JOB | Only the lines from the one with "finishes the script." through the one with "return part(name, bm, mat, parent, text, smooth=True)" are to be restated, word for word, with both of them included.

STORED DATA |
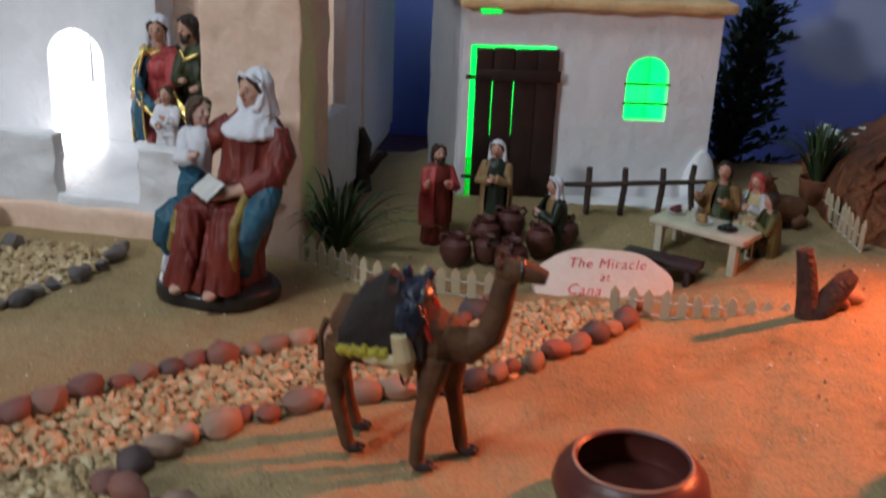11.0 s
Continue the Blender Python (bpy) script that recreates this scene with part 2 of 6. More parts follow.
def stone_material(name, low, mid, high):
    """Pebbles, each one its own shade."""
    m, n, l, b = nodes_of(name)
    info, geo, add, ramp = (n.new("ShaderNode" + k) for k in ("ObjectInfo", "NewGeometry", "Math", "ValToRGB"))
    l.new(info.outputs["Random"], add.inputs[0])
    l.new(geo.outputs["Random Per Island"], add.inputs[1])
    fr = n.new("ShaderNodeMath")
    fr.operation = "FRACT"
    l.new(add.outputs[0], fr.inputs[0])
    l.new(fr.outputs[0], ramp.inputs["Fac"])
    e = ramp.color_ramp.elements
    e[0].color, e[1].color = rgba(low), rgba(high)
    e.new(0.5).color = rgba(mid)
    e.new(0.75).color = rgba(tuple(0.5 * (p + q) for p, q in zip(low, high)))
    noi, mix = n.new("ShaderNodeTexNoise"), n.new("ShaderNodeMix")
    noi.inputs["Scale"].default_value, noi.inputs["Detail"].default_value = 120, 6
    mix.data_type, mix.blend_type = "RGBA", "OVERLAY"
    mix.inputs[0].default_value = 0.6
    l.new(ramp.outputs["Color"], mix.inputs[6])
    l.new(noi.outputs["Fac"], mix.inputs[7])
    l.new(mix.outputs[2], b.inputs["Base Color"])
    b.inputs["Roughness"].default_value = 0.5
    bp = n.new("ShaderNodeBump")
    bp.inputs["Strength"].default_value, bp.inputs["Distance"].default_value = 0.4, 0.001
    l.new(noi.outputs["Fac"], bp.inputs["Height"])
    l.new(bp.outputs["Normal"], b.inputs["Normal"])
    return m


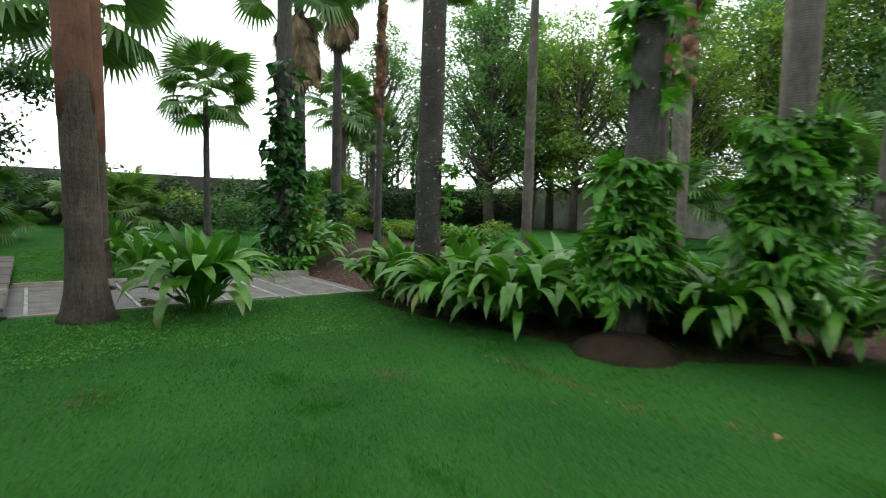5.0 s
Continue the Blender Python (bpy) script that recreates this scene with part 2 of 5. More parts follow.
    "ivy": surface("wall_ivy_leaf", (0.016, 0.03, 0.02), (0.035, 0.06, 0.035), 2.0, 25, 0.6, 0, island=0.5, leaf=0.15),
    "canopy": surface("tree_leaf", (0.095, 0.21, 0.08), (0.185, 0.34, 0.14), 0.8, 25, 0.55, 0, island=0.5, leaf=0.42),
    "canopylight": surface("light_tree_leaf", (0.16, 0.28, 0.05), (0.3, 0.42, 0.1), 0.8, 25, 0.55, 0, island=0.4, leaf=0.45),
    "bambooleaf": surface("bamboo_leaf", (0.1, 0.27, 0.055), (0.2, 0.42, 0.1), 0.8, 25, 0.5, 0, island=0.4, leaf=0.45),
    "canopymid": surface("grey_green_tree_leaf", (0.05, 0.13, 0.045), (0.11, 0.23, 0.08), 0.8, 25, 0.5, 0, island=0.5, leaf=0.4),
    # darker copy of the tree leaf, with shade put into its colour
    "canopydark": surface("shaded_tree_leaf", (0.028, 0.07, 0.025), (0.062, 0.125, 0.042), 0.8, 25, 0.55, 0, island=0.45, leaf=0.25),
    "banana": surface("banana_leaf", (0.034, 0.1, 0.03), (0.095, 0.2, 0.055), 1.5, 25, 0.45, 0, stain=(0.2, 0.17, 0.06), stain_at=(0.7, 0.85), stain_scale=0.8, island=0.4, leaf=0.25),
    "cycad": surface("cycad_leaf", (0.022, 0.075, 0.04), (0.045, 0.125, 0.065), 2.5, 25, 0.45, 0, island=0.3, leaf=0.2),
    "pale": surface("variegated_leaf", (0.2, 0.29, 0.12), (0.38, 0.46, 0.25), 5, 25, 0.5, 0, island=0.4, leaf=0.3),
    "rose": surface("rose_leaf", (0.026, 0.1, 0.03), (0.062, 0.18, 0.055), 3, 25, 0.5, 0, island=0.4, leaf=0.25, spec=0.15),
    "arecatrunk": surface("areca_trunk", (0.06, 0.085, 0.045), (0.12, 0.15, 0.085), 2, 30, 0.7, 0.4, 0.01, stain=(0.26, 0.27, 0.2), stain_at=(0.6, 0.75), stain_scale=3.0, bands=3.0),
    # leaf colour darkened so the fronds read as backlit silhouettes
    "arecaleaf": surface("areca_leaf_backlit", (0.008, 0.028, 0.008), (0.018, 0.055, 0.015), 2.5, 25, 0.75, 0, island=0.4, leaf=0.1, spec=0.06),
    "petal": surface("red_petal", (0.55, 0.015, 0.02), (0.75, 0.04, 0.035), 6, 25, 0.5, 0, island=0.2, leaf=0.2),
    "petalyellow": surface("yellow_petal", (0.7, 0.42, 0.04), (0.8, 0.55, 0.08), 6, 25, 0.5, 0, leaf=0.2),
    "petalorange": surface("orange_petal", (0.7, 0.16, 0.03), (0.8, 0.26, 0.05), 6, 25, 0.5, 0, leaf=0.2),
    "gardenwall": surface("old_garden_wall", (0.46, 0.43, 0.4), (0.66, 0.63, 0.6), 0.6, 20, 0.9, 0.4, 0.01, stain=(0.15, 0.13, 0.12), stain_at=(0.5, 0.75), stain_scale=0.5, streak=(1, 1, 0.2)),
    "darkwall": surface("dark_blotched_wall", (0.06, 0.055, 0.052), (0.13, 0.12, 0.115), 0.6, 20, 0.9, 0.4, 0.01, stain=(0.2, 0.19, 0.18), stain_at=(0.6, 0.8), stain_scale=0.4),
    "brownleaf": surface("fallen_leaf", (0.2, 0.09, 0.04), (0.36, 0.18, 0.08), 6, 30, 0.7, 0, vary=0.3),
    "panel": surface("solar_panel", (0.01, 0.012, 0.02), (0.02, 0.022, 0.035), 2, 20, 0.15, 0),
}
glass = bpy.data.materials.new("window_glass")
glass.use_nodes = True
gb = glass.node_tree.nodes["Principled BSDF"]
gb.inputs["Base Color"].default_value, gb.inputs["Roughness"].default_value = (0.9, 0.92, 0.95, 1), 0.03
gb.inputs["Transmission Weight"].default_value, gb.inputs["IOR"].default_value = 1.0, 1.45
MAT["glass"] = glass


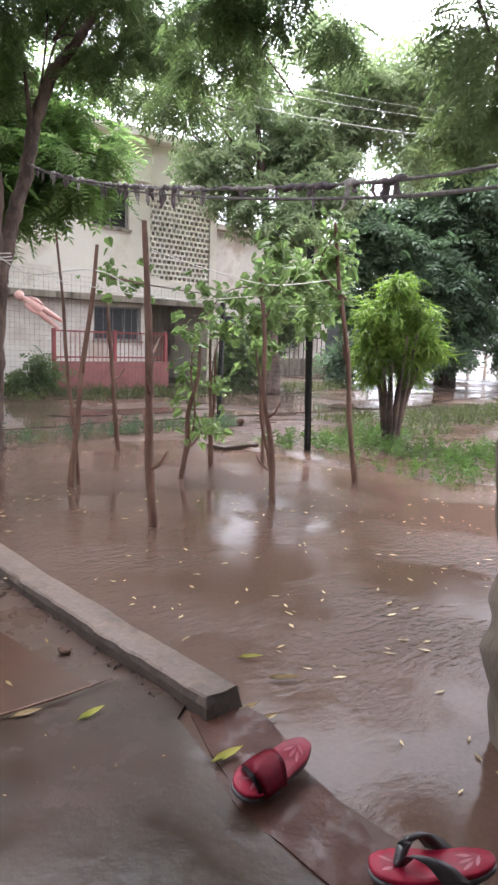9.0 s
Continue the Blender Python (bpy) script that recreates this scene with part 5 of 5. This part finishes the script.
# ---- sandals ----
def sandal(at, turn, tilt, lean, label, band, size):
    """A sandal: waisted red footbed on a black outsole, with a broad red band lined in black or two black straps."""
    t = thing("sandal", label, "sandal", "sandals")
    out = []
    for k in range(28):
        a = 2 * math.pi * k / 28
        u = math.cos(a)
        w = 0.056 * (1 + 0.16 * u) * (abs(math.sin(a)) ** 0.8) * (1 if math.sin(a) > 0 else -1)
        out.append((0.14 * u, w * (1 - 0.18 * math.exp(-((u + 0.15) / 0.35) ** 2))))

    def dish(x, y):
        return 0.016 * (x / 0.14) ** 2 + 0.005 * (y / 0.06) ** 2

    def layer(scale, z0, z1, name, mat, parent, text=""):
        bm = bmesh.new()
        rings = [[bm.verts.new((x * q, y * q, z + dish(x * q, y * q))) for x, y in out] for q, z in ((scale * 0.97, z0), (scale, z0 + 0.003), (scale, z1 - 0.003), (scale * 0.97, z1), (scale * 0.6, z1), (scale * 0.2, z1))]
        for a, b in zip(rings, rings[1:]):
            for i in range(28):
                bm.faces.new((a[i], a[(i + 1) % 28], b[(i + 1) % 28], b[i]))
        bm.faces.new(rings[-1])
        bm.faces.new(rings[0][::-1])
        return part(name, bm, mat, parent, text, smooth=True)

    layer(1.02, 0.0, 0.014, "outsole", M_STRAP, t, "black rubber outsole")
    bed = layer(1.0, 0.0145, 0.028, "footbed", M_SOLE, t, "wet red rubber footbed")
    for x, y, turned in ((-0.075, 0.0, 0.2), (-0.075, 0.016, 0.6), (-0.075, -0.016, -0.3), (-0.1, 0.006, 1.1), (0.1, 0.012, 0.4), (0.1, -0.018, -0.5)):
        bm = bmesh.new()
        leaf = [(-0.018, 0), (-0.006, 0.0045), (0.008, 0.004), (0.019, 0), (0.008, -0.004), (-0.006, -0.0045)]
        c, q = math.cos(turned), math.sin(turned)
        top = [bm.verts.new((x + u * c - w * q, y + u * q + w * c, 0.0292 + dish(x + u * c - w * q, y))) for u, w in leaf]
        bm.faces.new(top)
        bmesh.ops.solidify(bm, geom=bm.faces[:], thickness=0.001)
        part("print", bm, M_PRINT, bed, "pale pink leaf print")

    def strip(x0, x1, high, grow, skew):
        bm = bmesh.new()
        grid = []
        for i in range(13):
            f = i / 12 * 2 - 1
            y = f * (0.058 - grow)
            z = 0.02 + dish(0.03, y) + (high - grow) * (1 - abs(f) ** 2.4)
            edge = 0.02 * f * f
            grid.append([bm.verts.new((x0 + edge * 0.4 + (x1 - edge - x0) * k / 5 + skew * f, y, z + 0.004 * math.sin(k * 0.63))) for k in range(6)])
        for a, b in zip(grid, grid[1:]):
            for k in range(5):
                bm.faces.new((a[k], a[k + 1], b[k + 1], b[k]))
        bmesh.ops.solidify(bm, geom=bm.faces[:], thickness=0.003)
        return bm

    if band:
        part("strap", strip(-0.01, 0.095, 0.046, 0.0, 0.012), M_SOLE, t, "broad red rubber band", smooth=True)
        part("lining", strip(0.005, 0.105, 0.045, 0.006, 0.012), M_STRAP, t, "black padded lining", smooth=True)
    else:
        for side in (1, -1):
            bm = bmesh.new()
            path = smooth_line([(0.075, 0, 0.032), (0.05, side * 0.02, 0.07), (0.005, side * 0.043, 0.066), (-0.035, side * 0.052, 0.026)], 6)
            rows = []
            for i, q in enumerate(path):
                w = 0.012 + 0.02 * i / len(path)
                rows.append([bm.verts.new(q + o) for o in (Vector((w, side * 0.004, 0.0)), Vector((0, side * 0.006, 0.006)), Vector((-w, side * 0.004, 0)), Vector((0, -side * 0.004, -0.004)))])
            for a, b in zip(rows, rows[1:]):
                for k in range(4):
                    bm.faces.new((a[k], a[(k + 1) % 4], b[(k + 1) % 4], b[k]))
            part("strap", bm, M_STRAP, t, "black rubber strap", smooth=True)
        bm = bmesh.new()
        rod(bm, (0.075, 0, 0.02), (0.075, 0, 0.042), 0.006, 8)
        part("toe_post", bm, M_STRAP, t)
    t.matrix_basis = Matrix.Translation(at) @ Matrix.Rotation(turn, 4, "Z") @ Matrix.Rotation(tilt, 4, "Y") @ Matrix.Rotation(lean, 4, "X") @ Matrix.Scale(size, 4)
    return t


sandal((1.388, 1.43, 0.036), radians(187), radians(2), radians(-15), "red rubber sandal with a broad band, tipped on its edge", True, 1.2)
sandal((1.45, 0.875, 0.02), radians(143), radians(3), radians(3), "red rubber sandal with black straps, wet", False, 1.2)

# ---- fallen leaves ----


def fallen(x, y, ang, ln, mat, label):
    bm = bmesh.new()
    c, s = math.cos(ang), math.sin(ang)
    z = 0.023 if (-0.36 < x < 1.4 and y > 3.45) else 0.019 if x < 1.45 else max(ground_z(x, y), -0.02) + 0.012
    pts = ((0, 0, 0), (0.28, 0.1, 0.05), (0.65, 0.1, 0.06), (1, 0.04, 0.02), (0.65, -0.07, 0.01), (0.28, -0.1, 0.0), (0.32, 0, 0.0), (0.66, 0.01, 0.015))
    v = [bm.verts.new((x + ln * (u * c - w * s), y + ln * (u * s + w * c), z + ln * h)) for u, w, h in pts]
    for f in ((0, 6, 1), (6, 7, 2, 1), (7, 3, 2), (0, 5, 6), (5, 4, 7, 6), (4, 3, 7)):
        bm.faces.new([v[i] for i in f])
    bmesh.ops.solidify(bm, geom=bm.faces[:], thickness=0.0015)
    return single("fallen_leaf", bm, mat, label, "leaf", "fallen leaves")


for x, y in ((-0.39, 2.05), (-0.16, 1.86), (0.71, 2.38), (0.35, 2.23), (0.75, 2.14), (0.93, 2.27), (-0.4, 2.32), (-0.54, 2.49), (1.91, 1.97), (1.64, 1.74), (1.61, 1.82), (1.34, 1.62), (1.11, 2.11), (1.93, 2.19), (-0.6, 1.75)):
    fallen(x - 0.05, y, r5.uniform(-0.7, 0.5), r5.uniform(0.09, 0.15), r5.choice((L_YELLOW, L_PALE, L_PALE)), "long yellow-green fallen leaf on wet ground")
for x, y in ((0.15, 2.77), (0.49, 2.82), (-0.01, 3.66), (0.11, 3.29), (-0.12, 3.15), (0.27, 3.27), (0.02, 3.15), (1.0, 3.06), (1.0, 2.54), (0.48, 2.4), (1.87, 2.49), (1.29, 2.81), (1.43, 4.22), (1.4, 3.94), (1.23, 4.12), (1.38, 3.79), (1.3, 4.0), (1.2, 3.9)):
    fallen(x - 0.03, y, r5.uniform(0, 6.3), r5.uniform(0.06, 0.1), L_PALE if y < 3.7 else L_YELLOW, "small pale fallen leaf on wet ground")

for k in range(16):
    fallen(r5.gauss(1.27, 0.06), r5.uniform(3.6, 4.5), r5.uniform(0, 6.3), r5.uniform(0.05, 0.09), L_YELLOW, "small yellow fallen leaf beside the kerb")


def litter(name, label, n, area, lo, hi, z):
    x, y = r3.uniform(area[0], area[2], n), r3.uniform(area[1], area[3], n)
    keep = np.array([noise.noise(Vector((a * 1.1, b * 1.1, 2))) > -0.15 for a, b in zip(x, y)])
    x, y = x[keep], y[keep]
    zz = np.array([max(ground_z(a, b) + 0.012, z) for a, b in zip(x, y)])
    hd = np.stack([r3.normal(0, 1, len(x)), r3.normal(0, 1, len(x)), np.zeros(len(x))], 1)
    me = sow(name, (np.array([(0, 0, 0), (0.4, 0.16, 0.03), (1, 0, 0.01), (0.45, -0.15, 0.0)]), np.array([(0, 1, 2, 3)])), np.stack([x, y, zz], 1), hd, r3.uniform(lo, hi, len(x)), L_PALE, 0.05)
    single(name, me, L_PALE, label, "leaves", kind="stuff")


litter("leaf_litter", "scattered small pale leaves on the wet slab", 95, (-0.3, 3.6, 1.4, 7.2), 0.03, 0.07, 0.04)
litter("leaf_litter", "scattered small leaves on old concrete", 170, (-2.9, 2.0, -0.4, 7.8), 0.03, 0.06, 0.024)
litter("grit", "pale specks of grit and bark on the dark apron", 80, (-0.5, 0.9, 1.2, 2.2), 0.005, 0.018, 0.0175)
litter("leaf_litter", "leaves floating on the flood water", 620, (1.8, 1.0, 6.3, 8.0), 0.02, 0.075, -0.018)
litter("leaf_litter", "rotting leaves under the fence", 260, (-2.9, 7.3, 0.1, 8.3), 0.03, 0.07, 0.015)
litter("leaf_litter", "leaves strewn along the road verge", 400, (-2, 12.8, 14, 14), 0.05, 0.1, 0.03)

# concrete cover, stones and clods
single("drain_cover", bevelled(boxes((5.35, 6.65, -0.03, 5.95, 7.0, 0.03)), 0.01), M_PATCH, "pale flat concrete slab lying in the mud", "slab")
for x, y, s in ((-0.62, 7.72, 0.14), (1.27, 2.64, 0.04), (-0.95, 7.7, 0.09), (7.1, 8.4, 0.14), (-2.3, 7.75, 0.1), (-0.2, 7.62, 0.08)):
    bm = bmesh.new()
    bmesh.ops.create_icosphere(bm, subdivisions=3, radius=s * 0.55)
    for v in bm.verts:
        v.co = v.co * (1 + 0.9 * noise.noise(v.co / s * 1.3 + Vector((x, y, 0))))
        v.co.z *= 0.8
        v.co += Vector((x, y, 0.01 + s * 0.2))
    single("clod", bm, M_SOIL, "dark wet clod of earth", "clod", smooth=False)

FULL SOLUTION |
Continue the Blender Python (bpy) script that recreates this scene with part 5 of 5. This part finishes the script.
# ---- sandals ----
def sandal(at, turn, tilt, lean, label, band, size):
    """A sandal: waisted red footbed on a black outsole, with a broad red band lined in black or two black straps."""
    t = thing("sandal", label, "sandal", "sandals")
    out = []
    for k in range(28):
        a = 2 * math.pi * k / 28
        u = math.cos(a)
        w = 0.056 * (1 + 0.16 * u) * (abs(math.sin(a)) ** 0.8) * (1 if math.sin(a) > 0 else -1)
        out.append((0.14 * u, w * (1 - 0.18 * math.exp(-((u + 0.15) / 0.35) ** 2))))

    def dish(x, y):
        return 0.016 * (x / 0.14) ** 2 + 0.005 * (y / 0.06) ** 2

    def layer(scale, z0, z1, name, mat, parent, text=""):
        bm = bmesh.new()
        rings = [[bm.verts.new((x * q, y * q, z + dish(x * q, y * q))) for x, y in out] for q, z in ((scale * 0.97, z0), (scale, z0 + 0.003), (scale, z1 - 0.003), (scale * 0.97, z1), (scale * 0.6, z1), (scale * 0.2, z1))]
        for a, b in zip(rings, rings[1:]):
            for i in range(28):
                bm.faces.new((a[i], a[(i + 1) % 28], b[(i + 1) % 28], b[i]))
        bm.faces.new(rings[-1])
        bm.faces.new(rings[0][::-1])
        return part(name, bm, mat, parent, text, smooth=True)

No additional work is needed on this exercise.